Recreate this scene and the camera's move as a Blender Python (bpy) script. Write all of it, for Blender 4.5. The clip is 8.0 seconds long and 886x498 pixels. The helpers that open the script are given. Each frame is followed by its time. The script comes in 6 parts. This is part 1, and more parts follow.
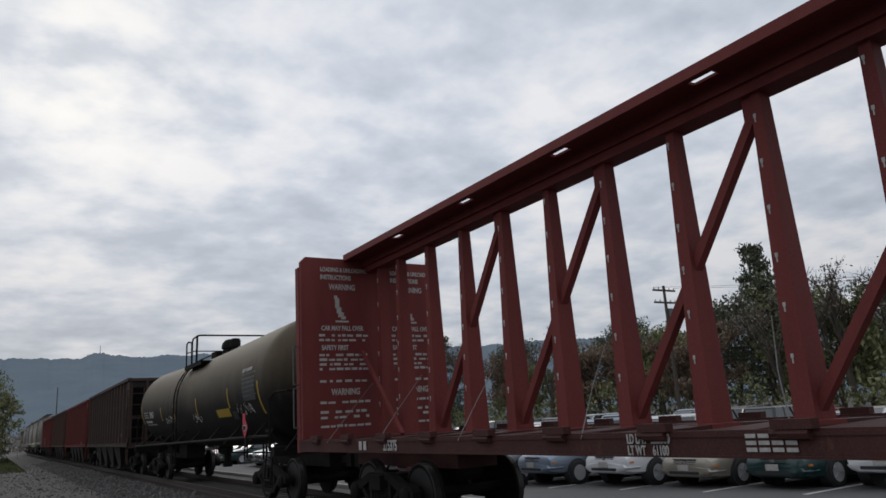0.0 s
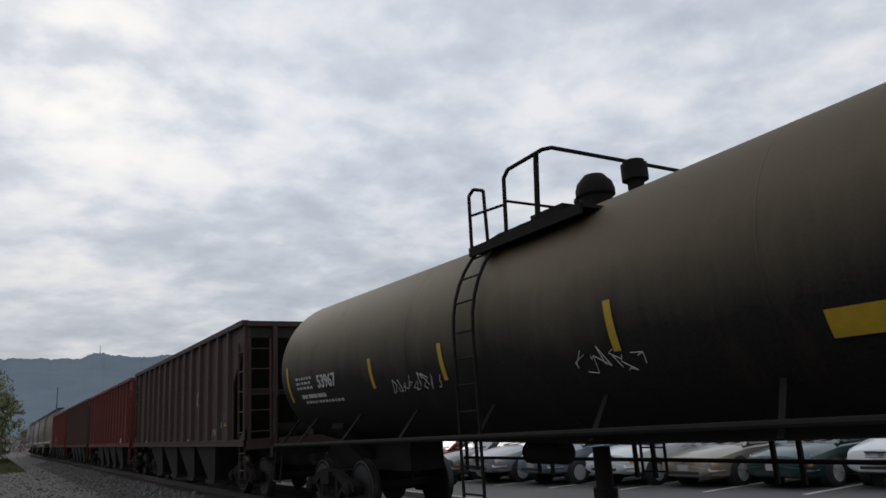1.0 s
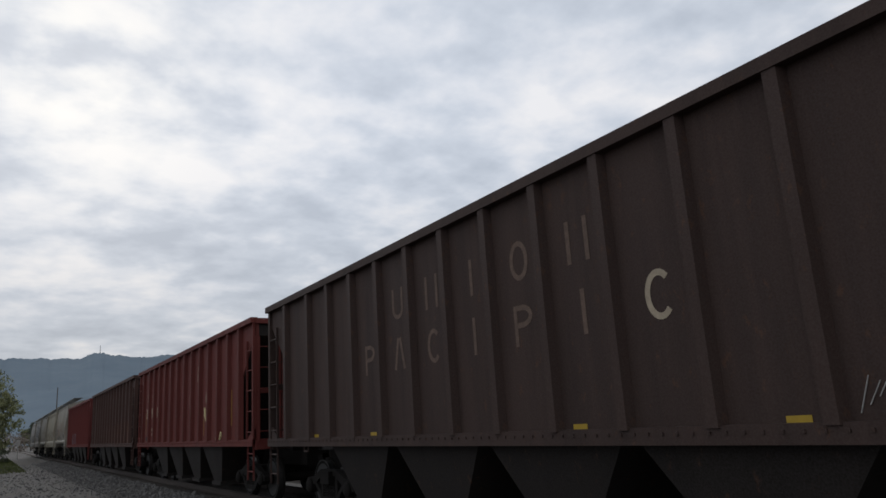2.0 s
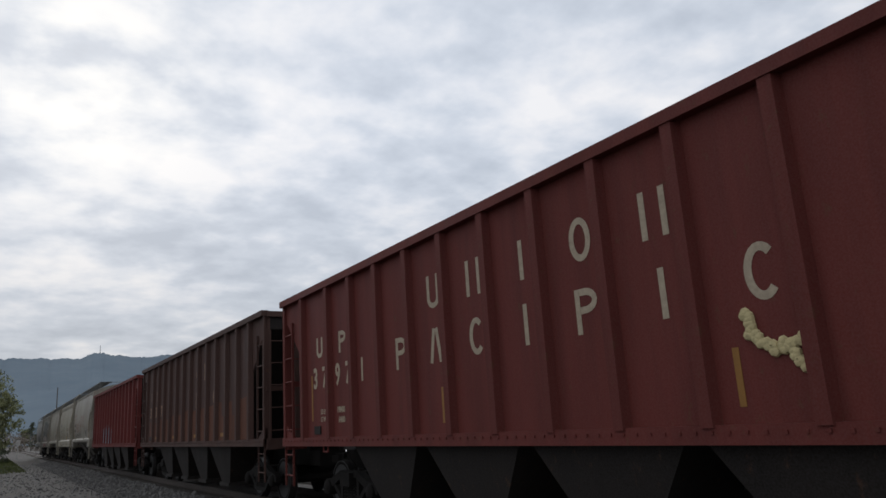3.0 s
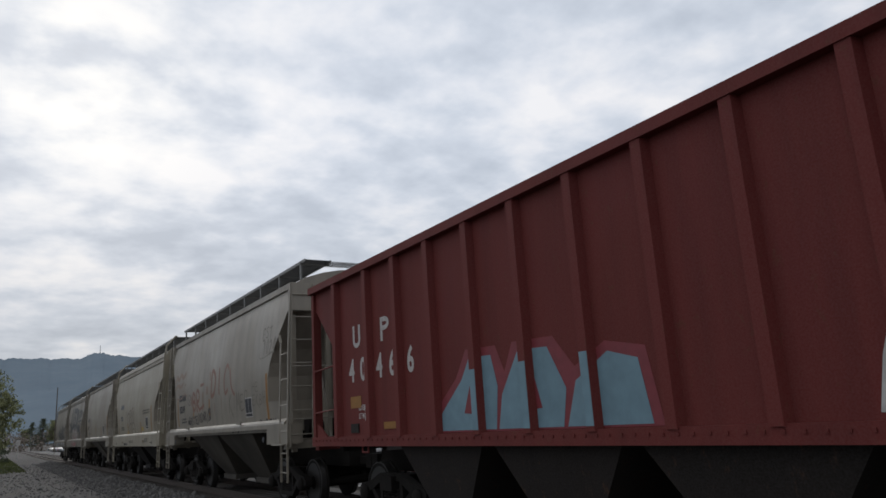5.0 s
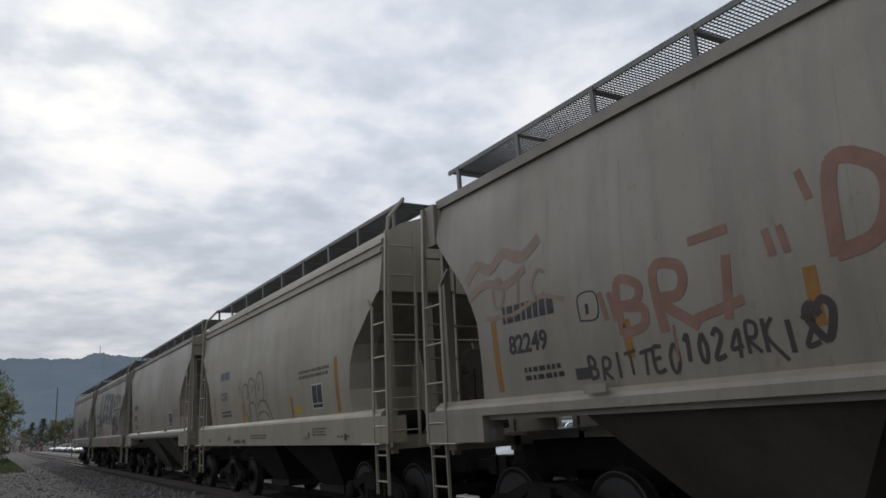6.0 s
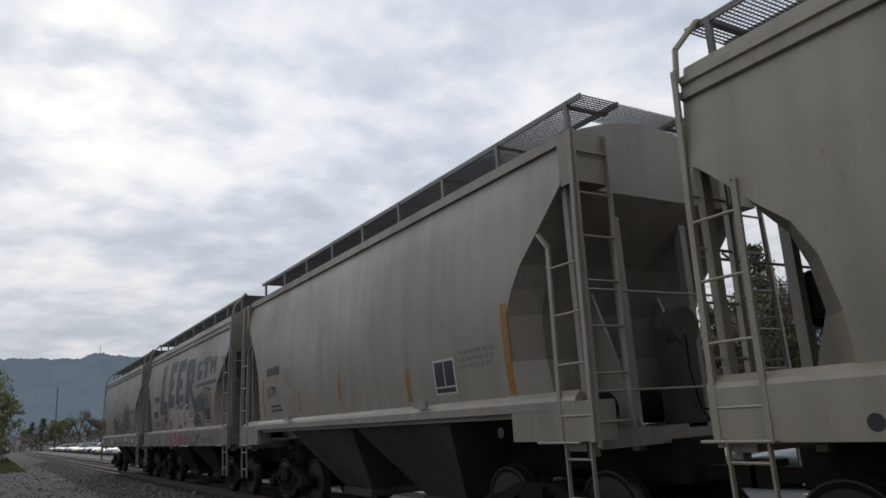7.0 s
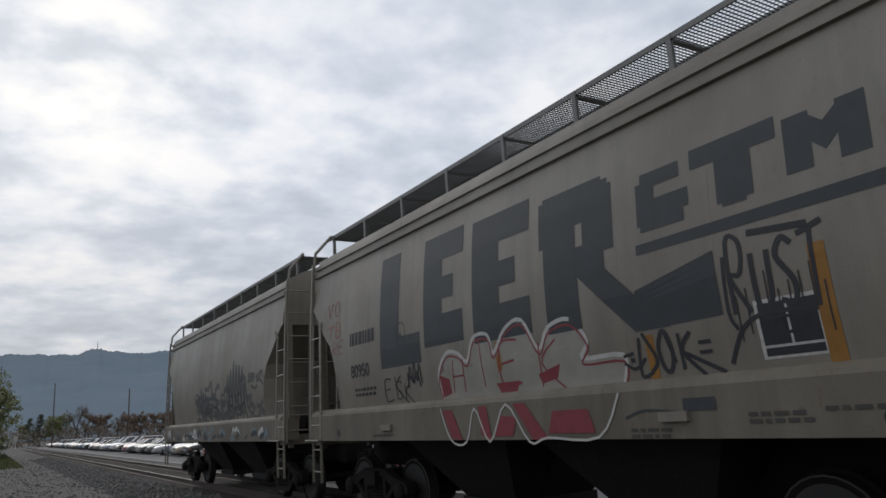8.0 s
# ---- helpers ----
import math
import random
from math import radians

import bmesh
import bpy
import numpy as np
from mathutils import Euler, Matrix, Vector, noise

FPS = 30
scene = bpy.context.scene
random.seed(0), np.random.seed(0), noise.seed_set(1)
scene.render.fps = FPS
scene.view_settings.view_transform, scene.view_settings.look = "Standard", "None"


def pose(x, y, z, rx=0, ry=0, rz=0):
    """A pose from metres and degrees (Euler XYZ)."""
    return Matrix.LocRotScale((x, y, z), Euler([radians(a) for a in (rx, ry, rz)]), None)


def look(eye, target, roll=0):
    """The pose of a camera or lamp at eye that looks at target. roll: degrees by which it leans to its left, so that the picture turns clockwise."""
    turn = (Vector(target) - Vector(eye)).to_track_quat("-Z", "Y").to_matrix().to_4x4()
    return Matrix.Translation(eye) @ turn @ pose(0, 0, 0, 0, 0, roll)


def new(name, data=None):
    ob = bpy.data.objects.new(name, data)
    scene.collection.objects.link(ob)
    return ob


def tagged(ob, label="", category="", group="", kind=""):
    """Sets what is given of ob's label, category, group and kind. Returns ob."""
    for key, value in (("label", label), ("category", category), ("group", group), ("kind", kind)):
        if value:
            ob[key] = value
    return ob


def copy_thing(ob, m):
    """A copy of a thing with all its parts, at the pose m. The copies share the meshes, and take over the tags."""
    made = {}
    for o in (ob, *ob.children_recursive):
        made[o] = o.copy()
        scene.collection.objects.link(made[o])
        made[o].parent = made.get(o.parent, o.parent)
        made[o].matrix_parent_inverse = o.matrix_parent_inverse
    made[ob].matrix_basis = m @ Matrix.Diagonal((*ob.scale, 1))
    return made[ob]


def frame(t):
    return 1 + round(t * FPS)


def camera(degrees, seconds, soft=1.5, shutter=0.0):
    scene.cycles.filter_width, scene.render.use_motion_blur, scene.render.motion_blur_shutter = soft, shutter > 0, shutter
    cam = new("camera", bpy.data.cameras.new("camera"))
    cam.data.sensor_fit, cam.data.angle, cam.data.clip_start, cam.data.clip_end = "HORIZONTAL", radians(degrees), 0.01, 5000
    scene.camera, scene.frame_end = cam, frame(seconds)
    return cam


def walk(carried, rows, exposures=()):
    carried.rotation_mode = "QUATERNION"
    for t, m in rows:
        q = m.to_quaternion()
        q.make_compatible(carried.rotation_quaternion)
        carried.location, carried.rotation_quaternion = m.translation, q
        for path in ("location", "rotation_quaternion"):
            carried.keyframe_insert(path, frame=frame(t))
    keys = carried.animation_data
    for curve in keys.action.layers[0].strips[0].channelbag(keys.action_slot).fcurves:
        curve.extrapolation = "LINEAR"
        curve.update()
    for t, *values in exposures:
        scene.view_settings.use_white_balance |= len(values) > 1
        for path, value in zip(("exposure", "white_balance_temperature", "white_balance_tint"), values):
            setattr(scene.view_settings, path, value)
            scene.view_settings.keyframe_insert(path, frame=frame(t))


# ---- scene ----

● What this task involves
Set the data above down again exactly as given, with no pictures.

● Solution to the problem
Recreate this scene and the camera's move as a Blender Python (bpy) script. Write all of it, for Blender 4.5. The clip is 8.0 seconds long and 886x498 pixels. The helpers that open the script are given. Each frame is followed by its time. The script comes in 6 parts. This is part 1, and more parts follow.
0.0 s
1.0 s
2.0 s
3.0 s
5.0 s
6.0 s
7.0 s
8.0 s
# ---- helpers ----
import math
import random
from math import radians

import bmesh
import bpy
import numpy as np
from mathutils import Euler, Matrix, Vector, noise

FPS = 30
scene = bpy.context.scene
random.seed(0), np.random.seed(0), noise.seed_set(1)
scene.render.fps = FPS
scene.view_settings.view_transform, scene.view_settings.look = "Standard", "None"


def pose(x, y, z, rx=0, ry=0, rz=0):
    """A pose from metres and degrees (Euler XYZ)."""
    return Matrix.LocRotScale((x, y, z), Euler([radians(a) for a in (rx, ry, rz)]), None)


def look(eye, target, roll=0):
    """The pose of a camera or lamp at eye that looks at target. roll: degrees by which it leans to its left, so that the picture turns clockwise."""
    turn = (Vector(target) - Vector(eye)).to_track_quat("-Z", "Y").to_matrix().to_4x4()
    return Matrix.Translation(eye) @ turn @ pose(0, 0, 0, 0, 0, roll)


def new(name, data=None):
    ob = bpy.data.objects.new(name, data)
    scene.collection.objects.link(ob)
    return ob


def tagged(ob, label="", category="", group="", kind=""):
    """Sets what is given of ob's label, category, group and kind. Returns ob."""
    for key, value in (("label", label), ("category", category), ("group", group), ("kind", kind)):
        if value:
            ob[key] = value
    return ob


def copy_thing(ob, m):
    """A copy of a thing with all its parts, at the pose m. The copies share the meshes, and take over the tags."""
    made = {}
    for o in (ob, *ob.children_recursive):
        made[o] = o.copy()
        scene.collection.objects.link(made[o])
        made[o].parent = made.get(o.parent, o.parent)
        made[o].matrix_parent_inverse = o.matrix_parent_inverse
    made[ob].matrix_basis = m @ Matrix.Diagonal((*ob.scale, 1))
    return made[ob]


def frame(t):
    return 1 + round(t * FPS)


def camera(degrees, seconds, soft=1.5, shutter=0.0):
    scene.cycles.filter_width, scene.render.use_motion_blur, scene.render.motion_blur_shutter = soft, shutter > 0, shutter
    cam = new("camera", bpy.data.cameras.new("camera"))
    cam.data.sensor_fit, cam.data.angle, cam.data.clip_start, cam.data.clip_end = "HORIZONTAL", radians(degrees), 0.01, 5000
    scene.camera, scene.frame_end = cam, frame(seconds)
    return cam


def walk(carried, rows, exposures=()):
    carried.rotation_mode = "QUATERNION"
    for t, m in rows:
        q = m.to_quaternion()
        q.make_compatible(carried.rotation_quaternion)
        carried.location, carried.rotation_quaternion = m.translation, q
        for path in ("location", "rotation_quaternion"):
            carried.keyframe_insert(path, frame=frame(t))
    keys = carried.animation_data
    for curve in keys.action.layers[0].strips[0].channelbag(keys.action_slot).fcurves:
        curve.extrapolation = "LINEAR"
        curve.update()
    for t, *values in exposures:
        scene.view_settings.use_white_balance |= len(values) > 1
        for path, value in zip(("exposure", "white_balance_temperature", "white_balance_tint"), values):
            setattr(scene.view_settings, path, value)
            scene.view_settings.keyframe_insert(path, frame=frame(t))


# ---- scene ----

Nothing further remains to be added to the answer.